Rhaenyra gets the city, but loses more of herself. Alicent makes the bargain, but loses the illusion that surrender can protect what remains. Otto dies, but his death does not undo the system he helped build. Daemon gets a victory, but victory has always been a dangerous drug for Daemon. The Greens lose King’s Landing, but Aegon and Larys are still loose in the story.
That is why Episode 2 works as fan discourse. It gives everyone something to argue about without reducing the hour to a simple team-sports reaction.
Team Black can feel satisfied.
Team Green can feel horrified.
And the rest of us can sit at the kitchen table and admit the truth: House Of The Dragon gave us the thing we wanted, then made us feel bad for wanting it.

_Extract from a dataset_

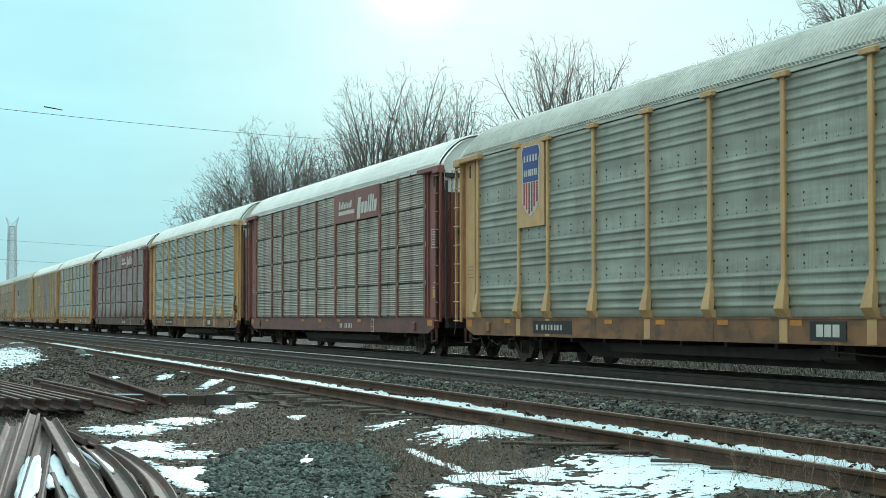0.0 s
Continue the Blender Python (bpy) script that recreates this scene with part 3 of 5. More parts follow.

FAQ: House Of The Dragon Season 3 Episode 2 Fan Reaction
Why are fans reacting so strongly to House Of The Dragon Season 3 Episode 2?
Fans are reacting strongly because Episode 2 delivers major story movement. Rhaenyra takes King’s Landing, Otto Hightower dies, Alicent’s bargain collapses emotionally, and the Iron Throne finally becomes Rhaenyra’s problem instead of only her promise.
Why does Rhaenyra’s victory feel bad?
Rhaenyra’s victory feels bad because the episode frames it through grief, blood, and moral compromise. She wins the city, but the win comes after Jace’s death and culminates in Otto’s execution. The throne is not presented as healing. It is presented as contamination.
Was Otto Hightower’s death satisfying?
Otto’s death is satisfying on one level because he helped create the political conditions that stole Rhaenyra’s throne. But the scene is not clean catharsis. It is also Rhaenyra’s first brutal act after taking King’s Landing, which makes the moment feel unsettling.
Why are fans comparing Episode 2 to a season finale?
Fans are comparing Episode 2 to a season finale because it pays off several major threads left hanging from Season 2, including Aegon’s escape, Otto’s imprisonment, Alicent’s offer, Rhaenyra’s march toward King’s Landing, and the fallout from the Battle of the Gullet.